Line breaks bug
This task is part of the FellowshipHacks/Projects/Blog project.
The blog posts migrated from EZ to WP contain some weird line breaks in some parts of the text. We must fix this bug.
People working on this task.
Volunteers are always welcome! Have a look at FellowshipHacks to know how you can help
Last updated on: 090128
We've done some analysis to track the cause of the bug, and thought about possible solutions. We must evaluate the proposed solutions and implement one of them.
- Test the tidy solution during the automated mass-migration test
- Analysis and draft possible solutions
Tested filtering RSS files with tidy: results are OK for some selected blog entries.

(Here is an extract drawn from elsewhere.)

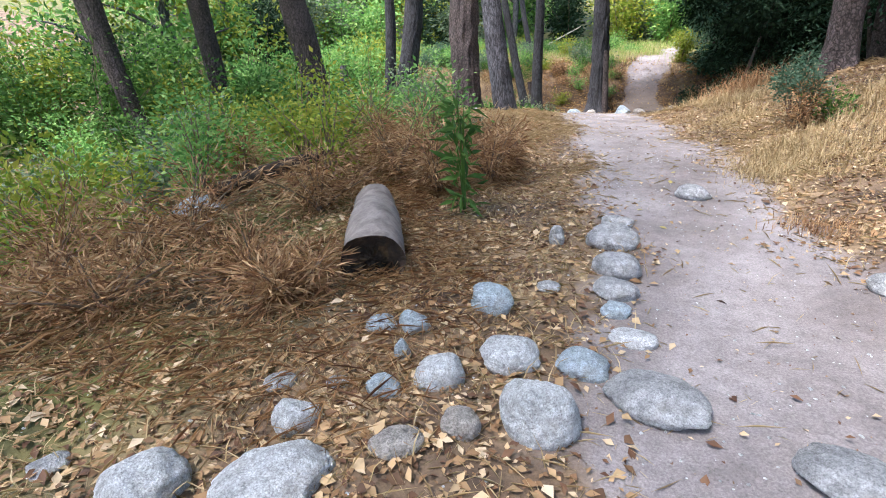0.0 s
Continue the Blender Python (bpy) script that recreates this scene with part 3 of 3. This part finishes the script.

The command line is: tidy -xml -utf8 -wrap 0 input.rss > output.rss
At first I noticed that the RSS file produced by EZ has extra CR characters; I tried removing them (sed -e 's/\r//g' ez.rss > clean.rss) and reimporting the RSS file but I still get the weird line breaks in the output; so I guess the problem are not the extra CRs but the actual line breaks in the RSS file
- The "weird" line breaks don't appear on the EZ web pages, but only in the RSS file, and in the database object that stores the post text.
- So this could be likely cause of the problem: EZ doesn't honour the linebreaks contained in the post source (relying only on html tags to display the output), while WP does (so "real" line breaks in the RSS file are converted into line breaks on the web page)
Filter the intermediate RSS file through some tool (xmllint, tidy...) to remove line breaks in the <description> element
Fix the EZ RSS generator (/design/fsfe/templates/rss_pagelayout.tpl) not to put line breaks in the <description> XML element
- Fix the WP RSS importer to ignore line breaks
Pre-formatted text is also broken sometimes. Please compare
Cause: WP ignores <br /> and <br> elements inside <pre></pre> blocks. There's more: WP ignores <br /> tags, so I think we have to live with that and fix the post source (replacing <br> with real line breaks).